Начала бить вражеская зенитная артиллерия, прикрывающая железнодорожный узел. Но снаряды рвутся выше. Значит, немецкие зенитки еще не определили точно высоту нашего полета. Пользуясь этим, бросаем на заданную цель фугасные и зажигательные бомбы. Несколько десятков их накрывают стоящие на путях гитлеровские эшелоны. Они горят.

Чтобы уйти от зениток, ведущий немедленно разворачивается вправо и, снижаясь, уводит звено от цели. Но так темно, что на развороте мы теряем ведущего из вида. По одним только выхлопам, без аэронавигационных огней, мы едва ли сможем теперь его найти. Надежда только на себя. Волнуюсь. Впервые ночью идем по маршруту одни. Но выручает радиополукомпас: по нему без особого труда настраиваюсь на курскую широковещательную станцию… [32]

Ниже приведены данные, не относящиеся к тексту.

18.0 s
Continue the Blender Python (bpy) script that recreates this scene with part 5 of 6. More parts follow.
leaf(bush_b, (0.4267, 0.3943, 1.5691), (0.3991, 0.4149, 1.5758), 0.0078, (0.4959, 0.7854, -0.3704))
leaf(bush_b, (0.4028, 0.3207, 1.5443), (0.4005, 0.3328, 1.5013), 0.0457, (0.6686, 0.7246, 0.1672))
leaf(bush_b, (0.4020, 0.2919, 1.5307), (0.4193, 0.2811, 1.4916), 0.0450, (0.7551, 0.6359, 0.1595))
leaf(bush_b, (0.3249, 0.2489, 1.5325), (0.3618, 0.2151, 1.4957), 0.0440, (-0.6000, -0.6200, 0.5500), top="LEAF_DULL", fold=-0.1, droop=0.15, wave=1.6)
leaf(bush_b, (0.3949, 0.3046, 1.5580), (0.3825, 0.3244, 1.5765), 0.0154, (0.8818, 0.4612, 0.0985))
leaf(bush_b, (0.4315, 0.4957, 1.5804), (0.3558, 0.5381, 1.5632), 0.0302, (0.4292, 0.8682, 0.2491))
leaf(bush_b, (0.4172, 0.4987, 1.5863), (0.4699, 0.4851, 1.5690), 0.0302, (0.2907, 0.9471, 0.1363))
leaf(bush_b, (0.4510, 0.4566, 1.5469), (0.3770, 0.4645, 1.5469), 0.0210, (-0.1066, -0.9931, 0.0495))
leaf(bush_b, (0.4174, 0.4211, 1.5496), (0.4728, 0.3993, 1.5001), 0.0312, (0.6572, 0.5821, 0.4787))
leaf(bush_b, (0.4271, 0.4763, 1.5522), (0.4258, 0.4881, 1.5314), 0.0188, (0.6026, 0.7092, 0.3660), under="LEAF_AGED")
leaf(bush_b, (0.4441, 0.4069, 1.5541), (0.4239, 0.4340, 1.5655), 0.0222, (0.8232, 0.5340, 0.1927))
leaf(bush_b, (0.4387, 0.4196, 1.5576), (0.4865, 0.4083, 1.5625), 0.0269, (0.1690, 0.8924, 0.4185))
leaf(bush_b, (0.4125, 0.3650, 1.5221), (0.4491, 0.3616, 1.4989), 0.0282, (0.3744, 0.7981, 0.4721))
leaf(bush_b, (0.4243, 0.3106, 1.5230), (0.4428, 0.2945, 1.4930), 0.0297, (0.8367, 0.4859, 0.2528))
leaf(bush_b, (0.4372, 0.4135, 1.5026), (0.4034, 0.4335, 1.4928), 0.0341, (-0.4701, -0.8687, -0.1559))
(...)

Колебания стрелки индикатора РПК-2 показывают, что под нами радиостанция «Курск». Но самого города и аэродрома не видно - они в стороне, и притом затемнены. Впереди, в восьмидесяти километрах, наш базовый кшеньский аэродром. Но туда нельзя - там давно сверкает молния; фронтальная гроза. Посоветовался с летчиком. Решаем садиться на курском аэродроме, но его надо еще найти. Делаем круг, даю две зеленые ракеты - установленный сигнал запроса на посадку, Сразу же слева от нас летчик замечает огни - зажглись посадочные прожекторы. Теперь, как говорится, дело техники, в данном случае - техники пилотирования, и Степан отлично справляется с этим.

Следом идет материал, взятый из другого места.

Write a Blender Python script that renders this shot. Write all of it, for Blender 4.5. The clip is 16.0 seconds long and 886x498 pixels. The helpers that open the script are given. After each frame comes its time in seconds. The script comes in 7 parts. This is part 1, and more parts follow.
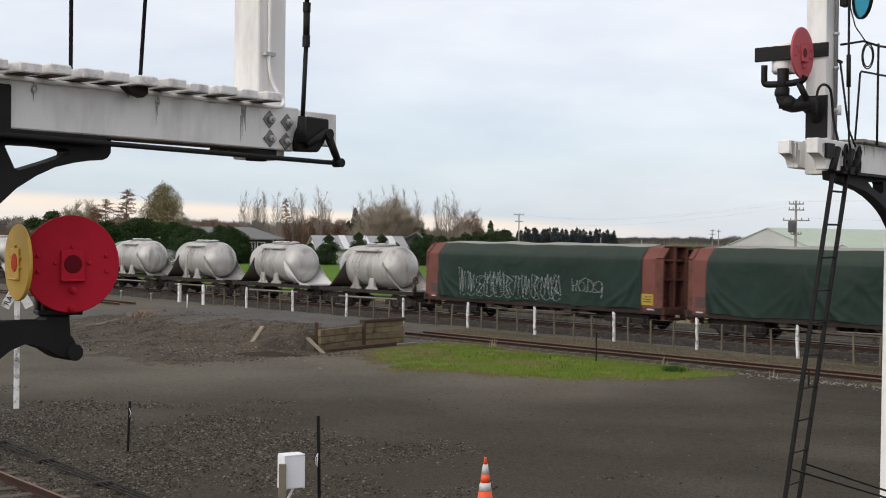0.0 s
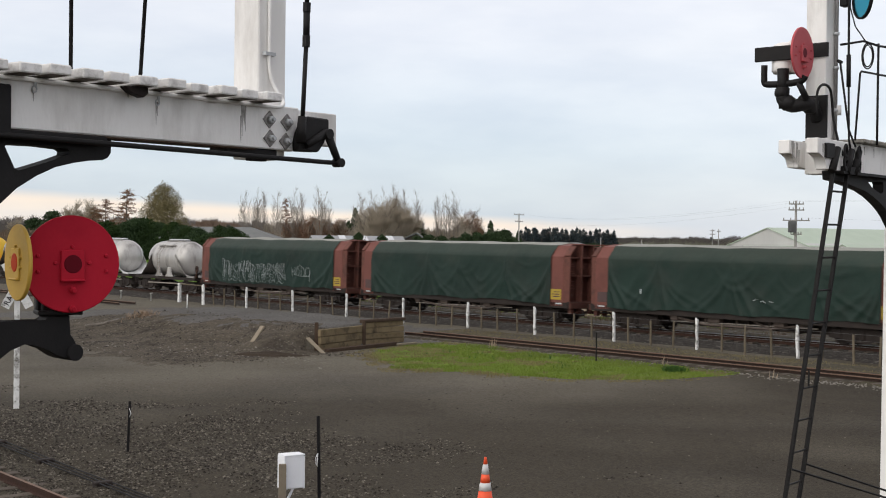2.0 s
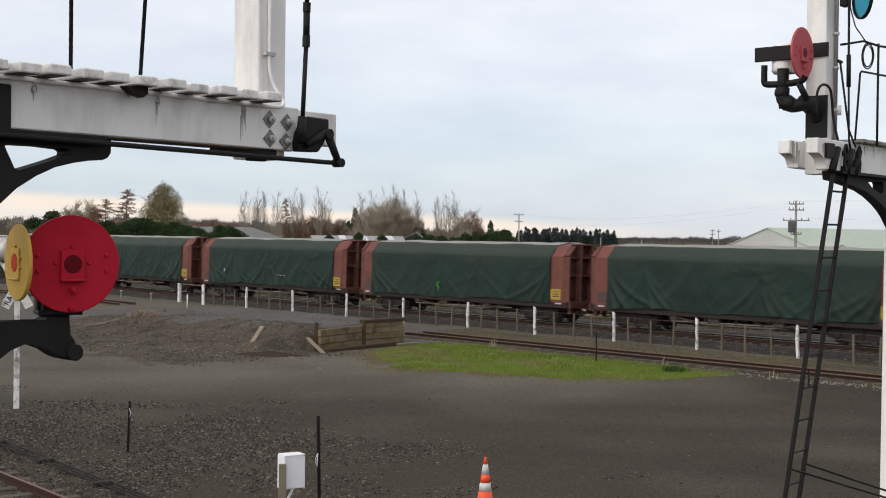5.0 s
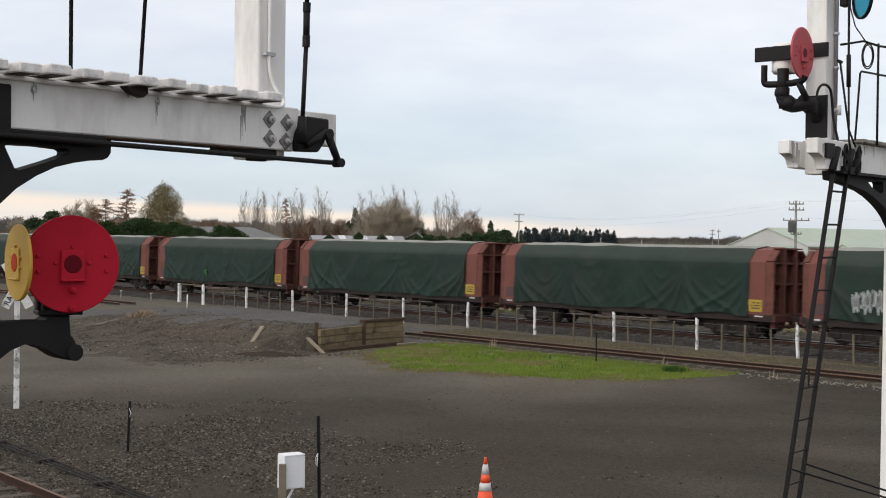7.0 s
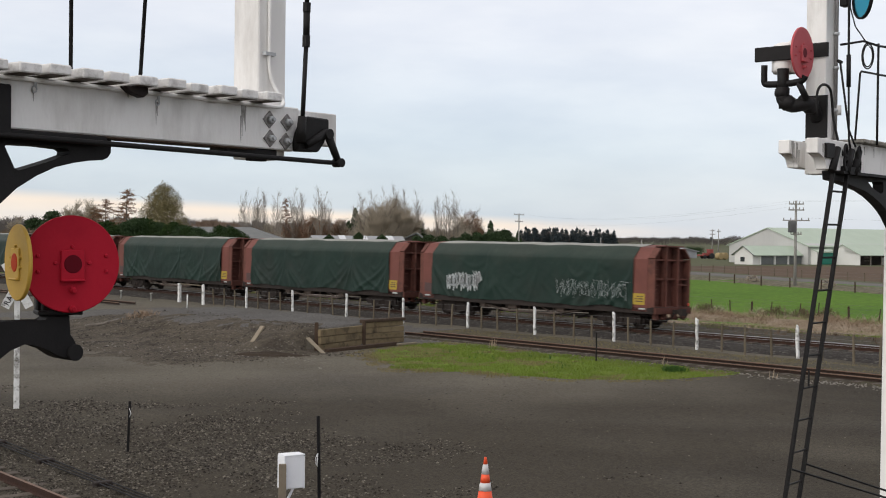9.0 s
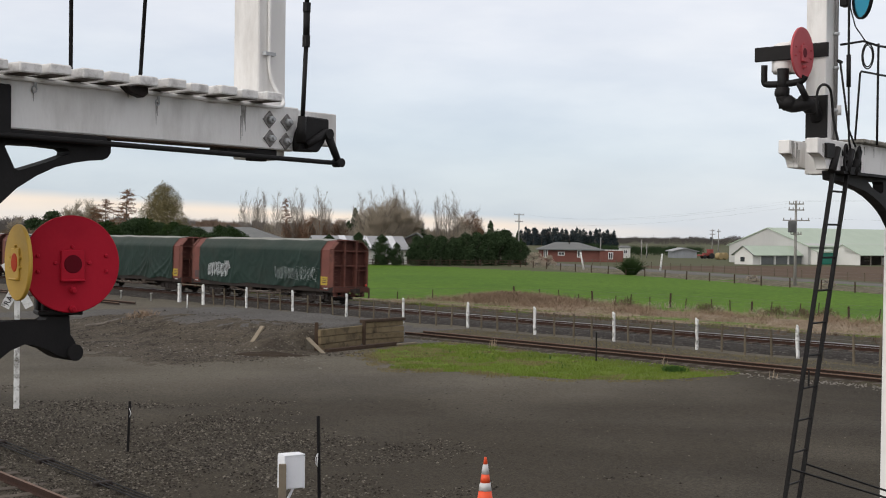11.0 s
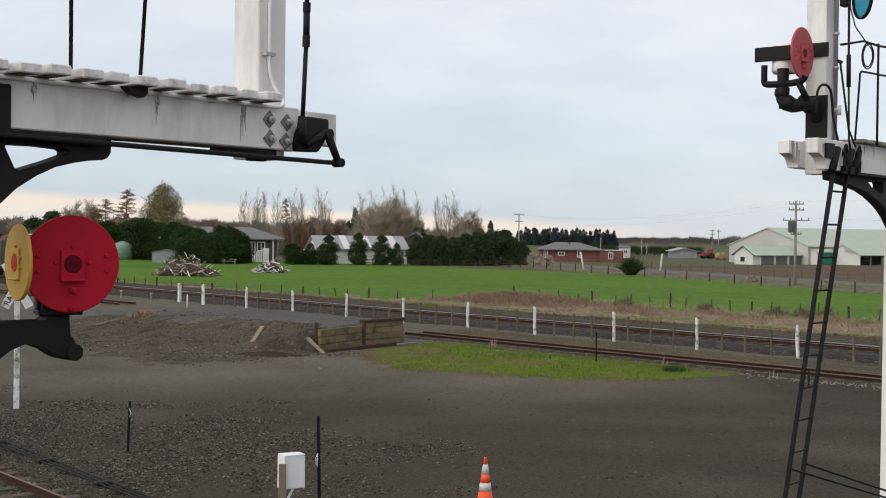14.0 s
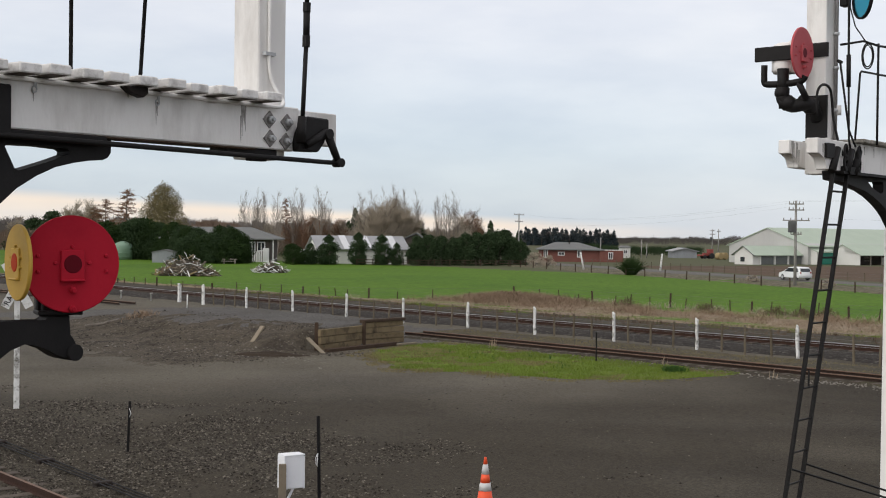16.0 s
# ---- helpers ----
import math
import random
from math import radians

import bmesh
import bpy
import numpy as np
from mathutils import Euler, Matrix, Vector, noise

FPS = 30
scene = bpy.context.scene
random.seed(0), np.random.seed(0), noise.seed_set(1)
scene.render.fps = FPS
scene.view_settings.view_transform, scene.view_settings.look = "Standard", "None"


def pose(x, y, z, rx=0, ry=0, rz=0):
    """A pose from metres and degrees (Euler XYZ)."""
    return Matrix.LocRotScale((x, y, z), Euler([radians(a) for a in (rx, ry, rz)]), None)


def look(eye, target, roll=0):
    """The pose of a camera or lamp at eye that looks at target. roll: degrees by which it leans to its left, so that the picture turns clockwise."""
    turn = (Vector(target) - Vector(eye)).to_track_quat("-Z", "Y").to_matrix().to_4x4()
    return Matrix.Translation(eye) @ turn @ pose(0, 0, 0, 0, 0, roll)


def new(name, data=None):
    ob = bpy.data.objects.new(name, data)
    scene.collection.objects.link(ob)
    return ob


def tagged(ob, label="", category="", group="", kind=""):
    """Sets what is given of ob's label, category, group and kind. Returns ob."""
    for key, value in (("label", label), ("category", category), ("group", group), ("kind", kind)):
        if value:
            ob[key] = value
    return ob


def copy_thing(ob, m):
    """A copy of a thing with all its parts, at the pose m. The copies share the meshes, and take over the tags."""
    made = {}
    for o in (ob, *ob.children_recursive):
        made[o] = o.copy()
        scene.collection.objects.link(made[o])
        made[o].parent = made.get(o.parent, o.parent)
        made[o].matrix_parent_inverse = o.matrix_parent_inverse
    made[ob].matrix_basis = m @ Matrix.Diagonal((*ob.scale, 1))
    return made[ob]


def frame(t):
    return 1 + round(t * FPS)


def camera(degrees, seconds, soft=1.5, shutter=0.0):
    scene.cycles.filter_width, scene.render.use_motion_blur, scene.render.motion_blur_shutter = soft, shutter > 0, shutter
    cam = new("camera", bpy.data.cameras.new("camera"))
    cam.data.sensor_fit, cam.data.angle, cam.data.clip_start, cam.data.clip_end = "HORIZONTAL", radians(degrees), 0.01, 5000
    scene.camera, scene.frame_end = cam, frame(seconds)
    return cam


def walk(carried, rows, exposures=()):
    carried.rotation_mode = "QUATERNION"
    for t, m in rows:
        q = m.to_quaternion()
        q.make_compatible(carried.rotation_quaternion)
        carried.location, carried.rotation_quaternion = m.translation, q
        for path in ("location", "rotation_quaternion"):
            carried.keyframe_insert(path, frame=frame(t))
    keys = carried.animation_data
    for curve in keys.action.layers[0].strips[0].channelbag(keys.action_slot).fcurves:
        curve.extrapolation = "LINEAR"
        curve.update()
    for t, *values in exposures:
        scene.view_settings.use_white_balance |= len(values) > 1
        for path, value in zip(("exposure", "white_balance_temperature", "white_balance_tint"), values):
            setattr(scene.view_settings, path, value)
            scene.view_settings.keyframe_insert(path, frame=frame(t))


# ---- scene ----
cam = camera(38.0, 16.0, soft=1.05, shutter=0.3)
EYE = (0.0, 0.0, 4.2)
STAND = look(EYE, (0.0, 100.0, 4.2 - 1.12), roll=0.67)
walk(cam, [(0.0, STAND), (16.0, STAND)], exposures=[(0.0, 0.09), (8.0, 0.07), (11.5, 0.0), (16.0, -0.01)])

# ---- sky and light: an even overcast with a pale strip low over the horizon ----
SUN_TURN, SUN_RISE = radians(230), radians(33)
world = bpy.data.worlds.new("overcast_sky")
scene.world = world
world.use_nodes = True
wn, wl = world.node_tree.nodes, world.node_tree.links
wn.clear()


def wnode(kind, **values):
    n = wn.new(kind)
    for key, value in values.items():
        n.inputs[key].default_value = value
    return n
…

На аэродроме нас встречают представители командования дивизии и на полуторке отвозят в расположение штаба. Командир дивизии подробно расспрашивает о полете.

- Решение вами принято правильное, - говорит он, - грозу на востоке обойти невозможно. - И, помедлив, сообщил: - Сейчас из Кшени передали: один ваш экипаж попал над аэродромом в грозу и погиб.

Это наш правый ведомый, замечательный молодой летчик со своим тоже молодым экипажем.

Оставшееся время ночи проводим в самолете, дожидаясь рассвета. Кто как может «добирает». У меня в штурманской кабине по сравнению с другими комфорт. Подложив парашют под голову, растянулся во весь рост… С рассветом к самолету прибывает бензозаправщик, и мы, заправившись горючим, не теряя времени, взлетаем. Всего восемьдесят километров отделяет нас от дома, от своего полка, но и на этом коротком пути натыкаемся на непредвиденный заслон - туман. Конца ему не видно. Волнуемся - открыт ли аэродром? На наше счастье, туман кончается. Садимся.

Радостно встречает нас техник самолета Иванов. На аэродроме ждут нас товарищи, боевая семья, хоть и значительно поредевшая.

Через день снова боевой вылет - на этот раз днем - на разведку танковых войск Клейста, в район юго-восточнее Киева.

На разведку



В августе - сентябре 1941 года кроме нанесения бомбардировочных ударов по врагу мы занимаемся и разведкой районов сосредоточения гитлеровцев, стремящихся окружить часть наших войск под командованием генерала Кирпоноса. [33]

В отличие от других боевых заданий такие полеты производим без бомб, что нам, экипажам бомбардировщиков, откровенно говоря, не по душе: пролетая над скоплениями фашистских войск, их хотелось не только фотографировать, но и бить. Можно бы в этом случае применить пулеметы, но высота на разведку, как правило, давалась не менее тысячи метров, и стрельба из пулемета при этом была малоэффективна.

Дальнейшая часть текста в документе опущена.